RFR: 8234779: Provide idiom for declaring classes noncopyable

Per Liden per.liden at oracle.com
Thu Nov 28 08:50:11 UTC 2019

Hi Kim,

On 11/27/19 10:49 PM, Kim Barrett wrote:
>> On Nov 27, 2019, at 3:43 AM, Per Liden <per.liden at oracle.com> wrote:
>> Please don't add this :( I don't think this adds any value, it add another ugly macros I know I will never want to use. I'd much prefer to read real C++ instead of some macro that hides what's going on.
> Not being explicit about copy functions or noncopyability (e.g. not
> following the Rule of 3) can and has resulted in bugs.  C++ will
> silently create the used functions with default definitions that
> aren't at all what one wants in some cases.
> The Rule of 3 makes it easer to read and understand code, because
> certain classes of easily overlooked errors are prevented by the
> compiler and simply cannot happen by design.  That's why it's a "rule"
> in the wider community, even though not so much in HotSpot code, to
> our detriment in my opinion.
> The C++03 idiom of private declared but not defined copy ctor and
> assignment operator is, so far as I know, the best mechanism available
> for making a class noncopyable.  All other approaches I know of have
> unpleasant side effects.

No objections here.

> That idiom is rather wordy and indirect though.  In particular, it
> is generally accompanied by comments indicating that this is to make
> the class noncopyable, or that the declared functions are not defined
> (not always with a reason, so that needs to be inferred).  Failure to
> provide such comments means the reader may need to check for a
> definition in order to determine whether that idiom is being used, or
> whether the definitions are just not inline.
> The proposed macro significantly reduces that wordiness.  Far more
> importantly, it makes the intent entirely self-evident; there's no
> need for any explanatory comments.

My objection is that you are effectively moving us _away_ from a well 
known C++idiom, since people tend to read code before it goes through 
the pre-processor. Once we have C++11 support we can easily switch over 
to using "= delete", and anything that was previously ambiguous or 
needed a comment will become clear, and our code would stay idiomatic.

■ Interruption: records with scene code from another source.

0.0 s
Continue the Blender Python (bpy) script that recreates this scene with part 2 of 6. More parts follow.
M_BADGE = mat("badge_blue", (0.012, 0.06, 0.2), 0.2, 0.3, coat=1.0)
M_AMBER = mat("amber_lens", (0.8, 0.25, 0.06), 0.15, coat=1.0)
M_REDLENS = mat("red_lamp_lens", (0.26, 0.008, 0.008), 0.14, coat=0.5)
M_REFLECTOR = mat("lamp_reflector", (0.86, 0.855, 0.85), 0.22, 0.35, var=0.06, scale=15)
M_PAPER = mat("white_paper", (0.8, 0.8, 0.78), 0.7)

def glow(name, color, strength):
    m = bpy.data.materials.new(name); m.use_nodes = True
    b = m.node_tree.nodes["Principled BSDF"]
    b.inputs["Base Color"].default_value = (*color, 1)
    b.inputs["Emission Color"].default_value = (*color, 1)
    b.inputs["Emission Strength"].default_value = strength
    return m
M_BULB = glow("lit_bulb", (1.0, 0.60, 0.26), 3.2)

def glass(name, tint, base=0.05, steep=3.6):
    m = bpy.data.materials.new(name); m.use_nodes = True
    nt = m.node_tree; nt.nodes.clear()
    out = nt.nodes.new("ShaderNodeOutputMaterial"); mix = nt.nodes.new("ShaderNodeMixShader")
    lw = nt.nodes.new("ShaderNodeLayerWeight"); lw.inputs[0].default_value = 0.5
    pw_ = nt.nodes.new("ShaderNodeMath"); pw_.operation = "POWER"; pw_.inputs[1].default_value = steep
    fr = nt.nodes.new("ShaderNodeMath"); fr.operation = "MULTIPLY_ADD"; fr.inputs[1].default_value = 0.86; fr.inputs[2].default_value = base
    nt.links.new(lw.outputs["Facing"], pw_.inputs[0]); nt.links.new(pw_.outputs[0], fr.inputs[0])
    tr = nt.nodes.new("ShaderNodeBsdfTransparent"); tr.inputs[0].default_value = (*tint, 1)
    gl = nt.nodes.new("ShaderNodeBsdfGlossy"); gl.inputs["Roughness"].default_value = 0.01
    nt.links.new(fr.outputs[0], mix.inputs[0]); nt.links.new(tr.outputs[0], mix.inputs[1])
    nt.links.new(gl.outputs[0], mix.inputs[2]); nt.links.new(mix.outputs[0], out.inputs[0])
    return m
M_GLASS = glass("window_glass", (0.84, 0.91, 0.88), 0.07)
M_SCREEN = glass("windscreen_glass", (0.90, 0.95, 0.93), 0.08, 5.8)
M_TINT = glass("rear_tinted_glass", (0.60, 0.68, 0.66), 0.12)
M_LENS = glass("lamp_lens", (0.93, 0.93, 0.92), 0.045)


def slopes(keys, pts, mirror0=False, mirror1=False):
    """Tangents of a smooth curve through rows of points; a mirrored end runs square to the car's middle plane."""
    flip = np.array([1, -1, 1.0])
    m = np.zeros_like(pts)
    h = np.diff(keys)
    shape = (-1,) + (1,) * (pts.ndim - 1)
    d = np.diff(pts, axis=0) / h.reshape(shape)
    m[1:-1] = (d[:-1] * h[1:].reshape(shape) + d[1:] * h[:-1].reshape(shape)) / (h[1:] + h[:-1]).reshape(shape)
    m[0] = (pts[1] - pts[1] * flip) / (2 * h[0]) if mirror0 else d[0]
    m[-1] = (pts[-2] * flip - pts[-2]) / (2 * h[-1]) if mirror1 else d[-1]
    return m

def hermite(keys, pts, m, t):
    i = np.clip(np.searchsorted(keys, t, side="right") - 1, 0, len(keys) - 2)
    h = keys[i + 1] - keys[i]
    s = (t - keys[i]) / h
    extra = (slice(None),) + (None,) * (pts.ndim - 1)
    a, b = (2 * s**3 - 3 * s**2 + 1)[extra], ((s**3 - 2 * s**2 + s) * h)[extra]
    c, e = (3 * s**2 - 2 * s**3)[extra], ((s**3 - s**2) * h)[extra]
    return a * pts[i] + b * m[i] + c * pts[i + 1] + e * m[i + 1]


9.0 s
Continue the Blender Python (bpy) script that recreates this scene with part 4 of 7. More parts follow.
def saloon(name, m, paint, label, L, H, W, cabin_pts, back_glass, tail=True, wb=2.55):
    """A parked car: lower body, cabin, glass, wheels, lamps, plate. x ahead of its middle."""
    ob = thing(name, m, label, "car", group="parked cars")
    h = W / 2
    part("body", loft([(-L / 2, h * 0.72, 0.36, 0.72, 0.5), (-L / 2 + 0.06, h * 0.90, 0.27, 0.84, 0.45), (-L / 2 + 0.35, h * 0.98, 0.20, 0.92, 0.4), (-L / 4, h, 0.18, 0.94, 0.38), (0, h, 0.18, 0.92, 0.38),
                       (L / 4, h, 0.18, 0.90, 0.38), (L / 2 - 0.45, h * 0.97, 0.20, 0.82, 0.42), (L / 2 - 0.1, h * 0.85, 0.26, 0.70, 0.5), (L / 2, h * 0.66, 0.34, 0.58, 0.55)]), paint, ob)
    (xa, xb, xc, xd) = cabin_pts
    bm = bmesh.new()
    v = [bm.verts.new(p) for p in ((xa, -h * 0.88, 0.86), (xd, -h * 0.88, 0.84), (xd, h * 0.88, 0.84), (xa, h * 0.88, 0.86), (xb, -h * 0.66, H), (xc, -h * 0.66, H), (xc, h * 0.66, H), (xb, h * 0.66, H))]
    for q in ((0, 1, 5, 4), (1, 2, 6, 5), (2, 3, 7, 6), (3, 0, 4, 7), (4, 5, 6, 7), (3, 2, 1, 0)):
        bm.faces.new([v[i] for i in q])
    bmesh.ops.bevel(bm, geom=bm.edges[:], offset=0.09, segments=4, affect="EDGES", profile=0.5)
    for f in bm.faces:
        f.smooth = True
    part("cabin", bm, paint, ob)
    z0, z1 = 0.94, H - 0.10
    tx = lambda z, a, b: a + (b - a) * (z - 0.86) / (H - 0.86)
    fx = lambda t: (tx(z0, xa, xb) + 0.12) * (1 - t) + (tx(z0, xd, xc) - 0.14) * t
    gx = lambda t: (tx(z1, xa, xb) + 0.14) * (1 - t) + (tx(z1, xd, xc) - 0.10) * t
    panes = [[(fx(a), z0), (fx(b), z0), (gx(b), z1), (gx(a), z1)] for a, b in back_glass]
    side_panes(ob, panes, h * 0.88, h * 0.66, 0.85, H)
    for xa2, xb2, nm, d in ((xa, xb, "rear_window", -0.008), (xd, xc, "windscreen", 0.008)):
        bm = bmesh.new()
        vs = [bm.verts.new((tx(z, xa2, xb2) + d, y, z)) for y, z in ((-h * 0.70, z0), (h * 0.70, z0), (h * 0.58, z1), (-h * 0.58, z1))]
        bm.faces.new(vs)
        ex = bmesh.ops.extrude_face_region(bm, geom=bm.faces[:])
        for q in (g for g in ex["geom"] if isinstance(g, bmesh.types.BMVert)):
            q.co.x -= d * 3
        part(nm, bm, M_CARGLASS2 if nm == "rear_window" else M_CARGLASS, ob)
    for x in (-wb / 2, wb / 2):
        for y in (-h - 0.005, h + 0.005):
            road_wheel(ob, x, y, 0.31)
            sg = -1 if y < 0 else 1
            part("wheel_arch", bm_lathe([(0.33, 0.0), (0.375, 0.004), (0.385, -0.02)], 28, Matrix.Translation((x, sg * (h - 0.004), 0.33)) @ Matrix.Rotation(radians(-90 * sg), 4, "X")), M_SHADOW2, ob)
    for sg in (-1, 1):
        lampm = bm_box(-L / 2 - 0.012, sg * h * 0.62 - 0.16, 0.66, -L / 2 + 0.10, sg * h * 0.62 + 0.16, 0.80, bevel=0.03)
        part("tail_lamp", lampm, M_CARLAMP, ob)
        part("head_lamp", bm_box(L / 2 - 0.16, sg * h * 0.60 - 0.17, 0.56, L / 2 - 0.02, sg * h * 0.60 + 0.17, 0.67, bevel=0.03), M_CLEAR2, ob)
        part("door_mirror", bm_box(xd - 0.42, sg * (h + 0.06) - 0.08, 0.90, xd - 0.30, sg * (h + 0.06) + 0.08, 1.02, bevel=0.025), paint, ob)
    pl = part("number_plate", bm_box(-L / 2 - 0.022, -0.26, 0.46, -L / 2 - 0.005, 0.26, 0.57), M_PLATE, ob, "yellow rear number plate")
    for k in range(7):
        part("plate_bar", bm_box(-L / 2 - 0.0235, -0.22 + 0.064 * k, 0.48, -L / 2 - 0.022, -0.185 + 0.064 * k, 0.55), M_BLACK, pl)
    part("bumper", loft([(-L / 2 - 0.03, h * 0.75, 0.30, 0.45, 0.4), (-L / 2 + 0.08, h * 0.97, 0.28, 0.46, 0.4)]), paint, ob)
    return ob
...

> He C++11 idiom is slightly different, in that deleted definitions
> should be used rather than leaving the operations undefined. That's
> easily accomodated with this macro; a couple of small changes to the
> macro and all uses are done.  (There is a benefit to making the
> deleted definitions public with C++11, probably getting a better error
> message, but that's chrome and can be improved lazily as code gets
> touched.)

Adding "= delete" is good, but it will be no more work than it was to 
create this patch, so that can't be an argument in favor of this patch.